Task goal: Lines holding the string "that" are the ones to copy; find them all in the data.

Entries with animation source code

──────

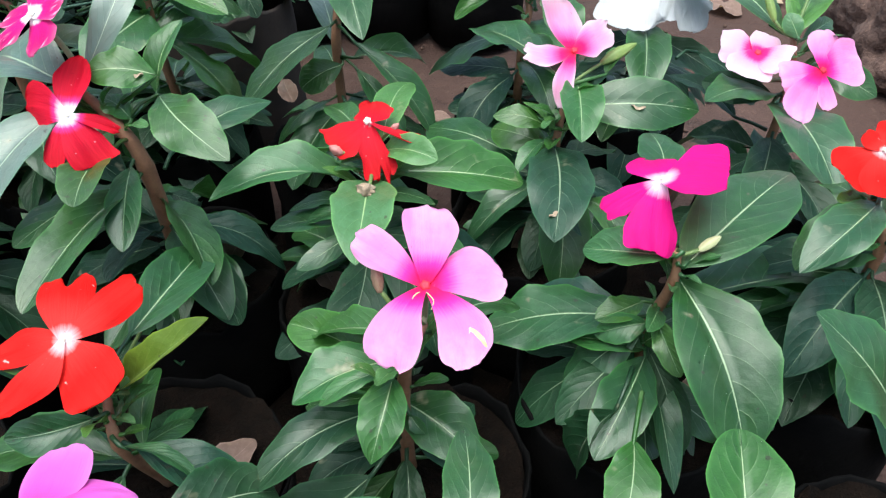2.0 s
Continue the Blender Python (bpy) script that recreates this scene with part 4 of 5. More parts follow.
leaf(plant_p8, (-0.0252, 0.2882, 0.1291), (0.0117, 0.2684, 0.1368), 0.0200, 0, 0.22)
leaf(plant_p8, (-0.0440, 0.3011, 0.1135), (-0.0682, 0.3009, 0.0950), 0.0167, -9, 0.22)
leaf(plant_p8, (-0.0354, 0.3170, 0.1541), (-0.0654, 0.3163, 0.1501), 0.0102, 21, 0.5)
leaf(plant_p8, (-0.0279, 0.2835, 0.1439), (-0.0552, 0.2833, 0.1400), 0.0119, 0, 0.3)
leaf(plant_p8, (-0.0539, 0.3107, 0.1509), (-0.0636, 0.3130, 0.1544), 0.0059, -9, 0.5)
leaf(plant_p8, (-0.0409, 0.2788, 0.1370), (-0.0705, 0.2840, 0.1371), 0.0153, 0, 0.2)
leaf(plant_p8, (-0.0423, 0.2740, 0.1317), (-0.0578, 0.2689, 0.1267), 0.0095, -36, 0.2)
leaf(plant_p8, (-0.0464, 0.2850, 0.1444), (-0.0629, 0.2891, 0.1425), 0.0091, 0, 0.2)
leaf(plant_p8, (-0.0197, 0.2811, 0.1535), (-0.0016, 0.2821, 0.1535), 0.0091, 0, 0.2)
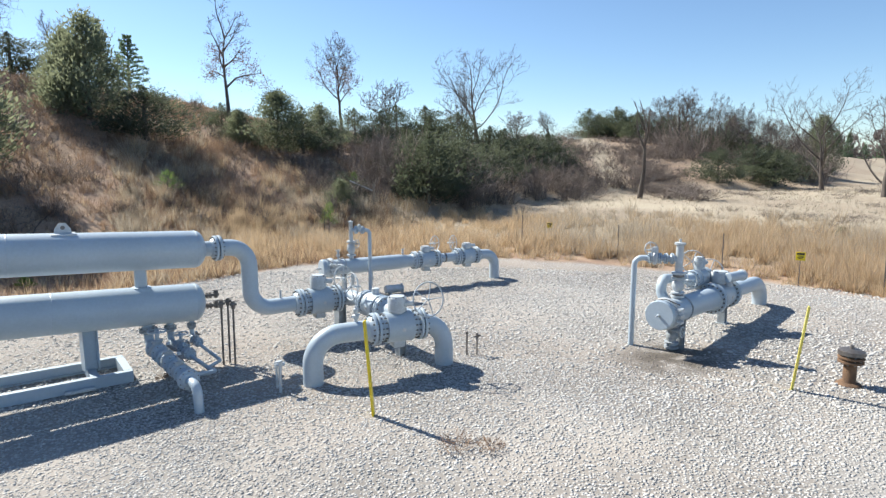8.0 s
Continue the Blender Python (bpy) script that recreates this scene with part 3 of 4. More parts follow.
def upright(name, at, h, r, mat, label, category, top="cap", lean=(0, 0)):
    t = thing(name, Matrix(), label, category)
    a = Vector((*at, -0.05))
    b = Vector((at[0] + lean[0], at[1] + lean[1], h))
    bm = B()
    rod(bm, a, b, r, 14)
    part("stem", bm, mat, t)
    bm = B()
    if top == "tee":
        rod(bm, b + Vector((-0.09, 0, -0.02)), b + Vector((0.09, 0, -0.02)), r * 1.25, 12, 0.004)
        rod(bm, b + Vector((0, 0, -0.06)), b + Vector((0, 0, 0.05)), r * 1.6, 12, 0.006)
    elif top == "cock":
        rod(bm, b + Vector((0, 0, -0.12)), b + Vector((0, 0, 0.02)), r * 2.0, 12, 0.006)
        rod(bm, b + Vector((-0.06, -0.02, -0.03)), b + Vector((0.06, -0.02, -0.03)), r * 1.3, 12, 0.004)
        box(bm, b + Vector((-0.02, -0.04, 0.02)), b + Vector((0.10, -0.02, 0.035)))
    else:
        rod(bm, b - Vector((0, 0, 0.03)), b + Vector((0, 0, 0.02)), r * 1.5, 12, 0.005)
    part("fitting", bm, mat, t)
    return t


upright("test_lead_pipe", (4.32, 8.95), 0.50, 0.026, PAINT_WORN, "short grey test pipe with a tee top", "pipe", "tee")
upright("test_lead_pipe", (4.36, 9.17), 0.45, 0.022, PAINT_WORN, "short slim grey pipe standing in gravel", "pipe")
upright("marker_stake", (8.10, 8.36), 0.46, 0.018, STEEL, "thin brown steel stake standing in gravel", "stake")
upright("marker_stake", (8.26, 8.23), 0.40, 0.016, STEEL, "thin brown steel stake with a cross top", "stake", "tee")
for x, y, h in ((4.10, 10.97, 1.22), (4.22, 10.95, 1.26), (4.29, 10.87, 1.20)):
    upright("sample_tube", (x, y), h, 0.020, STEEL, "slim dark steel tube with a cock on top", "tube", "cock", (0.03, 0.05))


def marker_post(at, h, lean, label, mat):
    t = thing("marker_post", Matrix(), label, "marker post", "yellow marker posts")
    a, b = Vector((*at, -0.1)), Vector((at[0] + lean[0], at[1] + lean[1], h))
    turn = basis(a, b).to_4x4()
    bm = B()
    length = (b - a).length
    m = Matrix.Translation(a) @ turn
    box(bm, (-0.045, -0.012, 0), (0.045, 0.012, length), 0.006, m)
    box(bm, (-0.012, -0.030, 0), (0.012, -0.012, length - 0.01), 0.004, m)
    part("post", bm, mat, t)


marker_post((4.99, 7.12), 1.50, (-0.08, 0.10), "bright yellow plastic marker post standing in gravel", YELLOW)
marker_post((11.01, 3.33), 1.50, (0.05, -0.15), "weathered yellow marker post leaning beside a rusty vent", YELLOW_PALE)

# ---- the two pig traps ----
def trap_valve_label(which):
    return "grey flanged ball valve with gearbox on the " + which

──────

Solved exercise:
Continue the Blender Python (bpy) script that recreates this scene with part 4 of 5. More parts follow.
Continue the Blender Python (bpy) script that recreates this scene with part 3 of 4. More parts follow.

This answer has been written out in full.